My University Said No To Cancel Culture And It Was the Right Call
At a time when our elite institutions capitulate left, right, and center to cancel-crazed mobs, it is encouraging to see that at least one still has a backbone. May others follow UT’s example
Renaming schools, disinviting speakers, and canceling professors is all the rage on campus these days. At the University of Texas at Austin (UT), it seemed only a matter of time before our allegedly racist school song would be the next casualty of this woke crusade.
An uplifting number written in 1903, “The Eyes of Texas,” is traditionally sung at Longhorn football games and other events. But following last summer’s social justice protests, many called for it to be expunged due to supposed associations with slavery. The pressure from students, faculty members, and the media on the UT administration was immense.
This time, though, sanity prevailed. According to a just-released report by The Eyes of Texas History Committee, archival research found no evidence of racism in the song’s intent. Its lyrics do not long for slavery. Nor were they inspired by something Robert E. Lee may have said. The message of the song is accountability, not racism. Though acknowledging that “The Eyes of Texas” was born at a time of racial prejudice, the committee noted in its key takeaways that “The History of the Song Reflects the History of America” and “Facts and Historical Context Matter.”
President Jay Hartzell agrees. In a March 9 email to the UT community announcing the report’s release, he said that the song will be kept in its current form while rejecting two of the arguments often trotted out in support of cancel culture. First, Hartzell challenged the uniformly negative view of American history peddled with growing regularity on college campuses. “But while the American story is imperfect, I believe it is positive overall,” he wrote. Second, Hartzell defended free speech, arguing that “no one should shout down those who wish to continue in the tradition of singing.”

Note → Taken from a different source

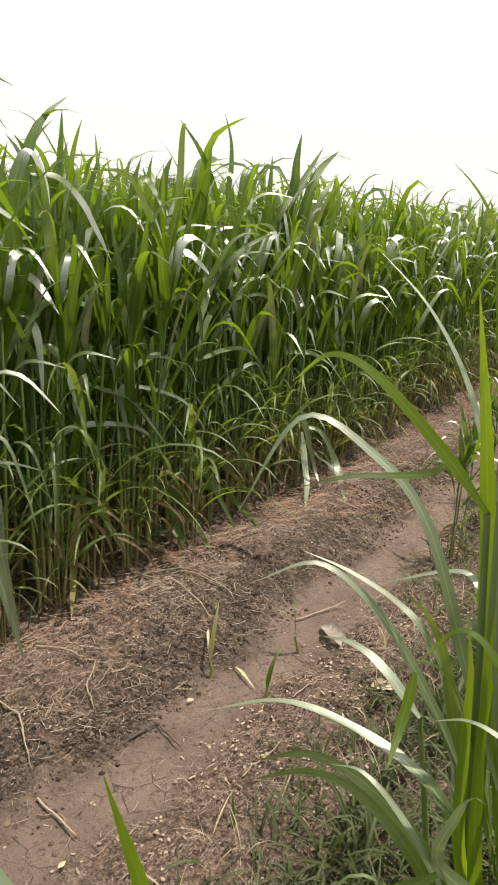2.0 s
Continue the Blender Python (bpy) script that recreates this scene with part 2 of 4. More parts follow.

Those statements would not have raised any eyebrows just a short while ago. Yet they are most controversial now. To assert that America’s past is commendable rather than contemptible runs counter to the woke narrative that now dominates academia. Liberal orthodoxy, which counsels reform, not revolution, as the remedy for America’s problems, has been cast aside for a progressive offshoot that sees in this country only irredeemable wrongs to be extirpated. The new dogma also equates speech one doesn’t like with violence.
In this illiberal climate, releasing the report took courage. The committee members, which include students, alumni, faculty, and staff, are mostly, if not entirely, on the Left. But they did not let ideological prejudgments blind them to the historical record. For being upfront about the evidence they deserve great credit.
Hartzell also deserves credit for deciding the song will stay. That won’t win him any plaudits with our woke betters in faculty lounges, newsrooms, or left-wing Twitter feeds. Yet it will win the respect of those who hope there is still a small measure of common sense left on campuses that seem to produce everything but it.
At a time when our elite institutions capitulate left, right, and center to cancel-crazed mobs, it is encouraging to see that at least one still has backbone. May others follow UT’s example.
Daniel J. Samet is a Ph.D. student in History at the University of Texas at Austin.